Работа Гражины Бобилевич (Варшава) привлекает материал живописи — течения, называющего себя «метафизический реализм» и представленного работами М. Картузина, М. Хохлачева, В. Брегеды и В. Куша, произведения которого анализируются более подробно. Данные художники стремятся объединить сюрреализм, фэнтези, символическую живопись, и анализ связан скорее с символами, порой редуцирующимися до аллегорий. «Белое птичье перышко на мраморе и летающее в небесных просторах — это метонимические заменители образа человека-птицы, иконический знак хрупкости человеческой души и непостоянства удачи» (с. 163). Кажется, что автор статьи очень симпатизирует художнику и не ставит вопросы о том, что многие метафоры, им используемые, стали штампами, а выражение эмоций порой слишком демонстративно.
Не обойдено вниманием применение современных электронных средств исследования. Ирина Романова (Смоленск) при помощи специальной программы стремится обнаружить устойчивые комбинации слов-спутников в поэзии Пастернака. Результаты порой очевидны (вроде комбинаций «день — ночь» или «ночь — сон»; кажется, таким программам не помешало бы вычитание фона обычного языка), порой интересны. Комбинация «день — земля» связана с землей как новым Эдемом творчества. При этом в прозе того же автора (главе из «Доктора Живаго») частотными устойчивыми комбинациями оказались сочетания имени и отчества, различных слов с местоимением «который» или связкой «быть», сочетания с глаголами, обозначающими речь. Лариса Павлова (Смоленск) исследует подобные комбинации в поэзии Вяч. Иванова, обнаруживая набор смысловых блоков, из которых строятся тексты. Характерно, что алмаз фигурирует в сочетаниях, связанных и с водой, и с прочностью, — видимо, неплохое доказательство того, что символисты не обращали большого внимания на свойства предметов в их противоречивости. Интересно сравнение общесимволистских и авторских лексических комбинаций, так можно определять и тяготение автора к тому или иному направлению, и его своеобразие.
Александр Уланов
Козьмина Е.Ю. Фантастический авантюрно-исторический роман: поэтика жанра.

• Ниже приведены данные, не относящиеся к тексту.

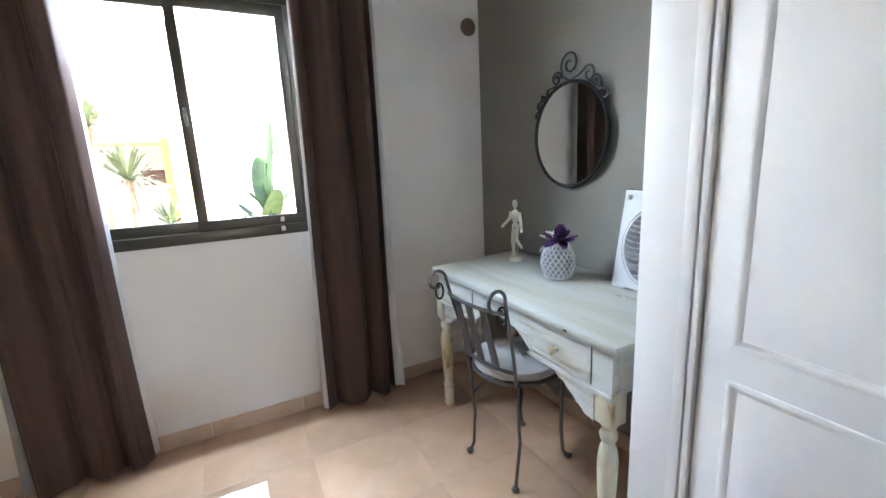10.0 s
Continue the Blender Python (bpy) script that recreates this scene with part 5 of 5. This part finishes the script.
def banana(x, y, leaves, label):
    t = thing("banana_plant", pose(x, y, g0), label, "plant", "garden plants")
    bm = bmesh.new()
    lathe(bm, [(0.06, 0), (0.05, 0.5), (0.03, 0.95)], 12)
    part("stem", bm, PALELEAF, t)
    for yaw, ln, z, lean in leaves:
        bm = bmesh.new()
        c, s = math.cos(yaw), math.sin(yaw)
        rows_ = []
        for i in range(11):
            f = i / 10
            w = 0.11 * math.sin(math.pi * (0.06 + 0.90 * f)) ** 0.6
            out = lean * f ** 1.5
            p = Vector((c * out, s * out, z + ln * f))
            sd = Vector((-s, c, 0))
            rows_.append([bm.verts.new(p + sd * w * q + Vector((c, s, 0)) * 0.25 * w * abs(q) + Vector((0, 0, 0.012 * math.sin(9 * f + q)))) for q in (-1, -0.5, 0, 0.5, 1)])
        for a, b in zip(rows_, rows_[1:]):
            for i in range(4):
                bm.faces.new((a[i], a[i + 1], b[i + 1], b[i]))
        tube(bm, [(0, 0, z - 0.25), (0, 0, z), (c * lean * 0.35, s * lean * 0.35, z + ln * 0.5)], 0.012, 6)
        part("leaf", bm, LEAF, t, "broad green leaf")
    return t


banana(2.08, 5.5, ((0.3, 0.85, 1.10, 0.14), (3.1, 0.42, 1.02, 0.44), (2.7, 0.30, 0.80, 0.30), (0.1, 0.46, 0.90, 0.40), (5.0, 0.40, 0.85, 0.34), (1.6, 0.60, 1.00, 0.30)), "banana plant with broad green leaves beyond the palm")


def spiky(x, y, size, n, mat, label, z=0.0):
    """A yucca-like tuft of narrow leaves on a short stem."""
    t = thing("yucca_plant", pose(x, y, g0), label, "plant", "garden plants")
    r = random.Random(int(x * 100 + y * 10))
    bm = bmesh.new()
    lathe(bm, [(0.07, 0), (0.05, max(0.1, z))], 10)
    part("stem", bm, BARK, t)
    bm = bmesh.new()
    for i in range(n):
        a, el = r.uniform(0, 2 * math.pi), r.uniform(-0.3, 1.4)
        d = Vector((math.cos(a) * math.cos(el), math.sin(a) * math.cos(el), math.sin(el)))
        sd = d.cross(Vector((0, 0, 1)))
        sd = sd.normalized() * 0.022 * size / 0.6
        base = Vector((0, 0, max(0.1, z)))
        mid = base + d * size * 0.55 + Vector((0, 0, 0.03))
        end = base + d * size * r.uniform(0.85, 1.1) - Vector((0, 0, 0.12 * size))
        a1, b1 = bm.verts.new(base - sd * 0.6), bm.verts.new(base + sd * 0.6)
        a2, b2, e = bm.verts.new(mid - sd), bm.verts.new(mid + sd), bm.verts.new(end)
        bm.faces.new((a1, b1, b2, a2))
        bm.faces.new((a2, b2, e))
    part("leaves", bm, mat, t)
    return t


spiky(0.4, 8.6, 0.75, 90, PALELEAF, "pale green yucca in the sunlit garden", 1.4)
spiky(0.9, 8.2, 0.6, 90, PALELEAF, "spiky green yucca in the sunlit garden", 0.7)
spiky(-0.6, 7.8, 0.8, 110, PALELEAF, "low fan palm in the sunlit garden", 0.5)
spiky(1.6, 7.6, 0.5, 90, PALELEAF, "small grey-green shrub in the garden", 0.3)
spiky(-0.1, 7.1, 0.7, 130, PALELEAF, "broad tuft of pale pointed leaves in the garden", 0.45)
spiky(-0.15, 9.6, 0.6, 110, PALELEAF, "tall yucca in front of the villa", 2.3)
spiky(2.0, 8.6, 0.6, 110, PALELEAF, "rounded pale green shrub by the villa", 0.35)
spiky(2.4, 7.9, 0.55, 90, PALELEAF, "pale shrub beside the path", 0.4)
far_palm = thing("palm_tree", pose(5.0, 8.2, g0), "low pale palm with long arching fronds beyond the trunk", "palm tree")
bm = bmesh.new()
lathe(bm, [(0.22, 0), (0.20, 0.15), (0.16, 0.35)], 14)
part("trunk", bm, BARK, far_palm)
for i in range(24):
    frond(far_palm, (0, 0, 0.3), 2 * math.pi * i / 24 + 0.2, rnd.uniform(2.0, 3.0), rnd.uniform(2.4, 4.8), FRONDLEAF, 40, 0.45)
mid_palm = thing("palm_tree", pose(3.5, 8.7, g0), "feathery pale green palm across the garden", "palm tree")
bm = bmesh.new()
lathe(bm, [(0.18, 0), (0.16, 0.12), (0.12, 0.3)], 14)
part("trunk", bm, BARK, mid_palm)
for i in range(24):
    frond(mid_palm, (0, 0, 0.25), 2 * math.pi * i / 24 + 0.1, rnd.uniform(1.5, 2.4), rnd.uniform(1.8, 4.2), FRONDLEAF, 40, 0.38)
spiky(3.0, 5.6, 0.6, 90, PALELEAF, "pale shrub behind the palm trunk", 0.4)

# villa across the garden
villa = thing("villa", pose(0, 0, g0), "white rendered villa with an ochre framed porch across the garden", "house")
VY = 12.0
bm = bmesh.new()
px0, px1, pz = -1.1, 0.55, 2.10
box(bm, -9, px0, VY, VY + 0.3, 0, 4.4)
box(bm, px1, 14, VY, VY + 0.3, 0, 4.4)
box(bm, px0, px1, VY, VY + 0.3, pz, 4.4)
box(bm, -9, 14, VY + 2.2, VY + 2.4, 0, 4.4)
part("wall", bm, STUCCO, villa)
bm = bmesh.new()
box(bm, -9.2, 14.2, VY - 0.3, VY + 4, 4.4, 4.6)
part("roof", bm, STUCCO, villa)
bm = bmesh.new()
box(bm, px0 - 0.10, px0, VY - 0.06, VY + 0.31, 0, pz + 0.18)
box(bm, px1, px1 + 0.16, VY - 0.06, VY + 0.31, 0, pz + 0.18)
box(bm, px0, px1, VY - 0.06, VY + 0.31, pz, pz + 0.10)
part("porch_frame", bm, OCHRE, villa, "ochre painted porch surround")
bm = bmesh.new()
box(bm, px1 - 0.6, px1 - 0.02, VY + 1.0, VY + 1.3, 1.25, 1.6, 0.02)
part("porch_awning", bm, BRICKRED, villa, "brown awning in the porch")
for x, z, w, h in ((0.97, 0.85, 0.24, 0.85), (1.02, 2.75, 0.22, 0.65), (-2.6, 3.2, 0.9, 1.1), (4.8, 3.2, 0.9, 1.2), (5.25, 1.35, 0.65, 0.7)):
    bm = bmesh.new()
    box(bm, x, x + w, VY - 0.03, VY + 0.02, z, z + h, 0.01)
    wv = part("window", bm, YELLOW, villa)
    bm = bmesh.new()
    box(bm, x + 0.06, x + w - 0.06, VY - 0.04, VY - 0.028, z + 0.06, z + h - 0.06)
    part("pane", bm, DARKPLASTIC, wv)
bm = bmesh.new()
box(bm, -1.6, 0.30, N + T + 0.02, N + T + 1.1, g0, 0.0)
solid("terrace_step", bm, PAVING, "pale paved terrace along the house", "terrace", "structure")

# ---- floor: tiles laid one by one ----
floor = thing("floor", pose(0, 0, 0), "terracotta beige ceramic tile floor", "floor", kind="structure")
bm = bmesh.new()
box(bm, W - T, E_ + T, KS - T, N + T, -0.12, -0.001)
part("screed", bm, GROUT, floor)
bm = bmesh.new()
box(bm, -0.2242, 0.2242, -0.2242, 0.2242, -0.006, 0.0, 0.0008)
tile_mesh = finish("floor_tile", bm, TILE)
for i in range(-8, 3):
    for j in range(-12, 8):
        x0, x1 = 2.34 + 0.45 * i, 2.34 + 0.45 * (i + 1)
        y0, y1 = 0.155 + 0.45 * j, 0.155 + 0.45 * (j + 1)
        x0, x1, y0, y1 = max(x0, W), min(x1, E_), max(y0, KS), min(y1, N)
        if x1 - x0 < 0.02 or y1 - y0 < 0.02:
            continue
        ob = new("floor_tile", tile_mesh)
        ob.parent = floor
        ob.matrix_basis = pose((x0 + x1) / 2, (y0 + y1) / 2, 0) @ Matrix.Diagonal(((x1 - x0) / 0.45, (y1 - y0) / 0.45, 1, 1))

М.; Екатеринбург: Кабинетный ученый, 2017. — 292 с. — 500 экз.
Начнем, как и положено, с истории… В далеком 1948 г. посредственный писатель и деятель фэн-движения Ллойд А. Эшбах составил книгу «Of Worlds Beyond», в которой ведущие англоязычные фантасты попытались определить ключевые свойства жанра. Проблема занимала сочинителей не с академической точки зрения, а с позиций вполне практических — книга задумывалась как учебник для начинающих авторов, позволяющий овладеть основными приемами мастерства. В издание была включена и статья Альфреда Э. Ван Вогта «Особенности научно-фантастического сюжета». Статью эту Ван Вогт написал отчасти для того, чтобы рассеять недоумение, которое вызвал у фэн-сообщества его роман «Книга Пта». По сути, этот роман — о путешествии в прошлое, о постижении Бога глазами человека, об истории, оживающей для героя, об обратимости времени. Глобальный характер сюжета вызвал массу вопросов — и Ван Вогт написал подробную шпаргалку, в которой объяснил принцип сцепления идей в тематические блоки, построение авантюрного сюжета в фантастике и особенности устройства НФ-текста вплоть до количества слов и предложений в отдельных главах. Текст этот, переведенный на русский автором настоящей рецензии, вызвал несколько возмущенных комментариев — читатели недоумевали, как можно свести НФ-конструкцию к «чистой механике».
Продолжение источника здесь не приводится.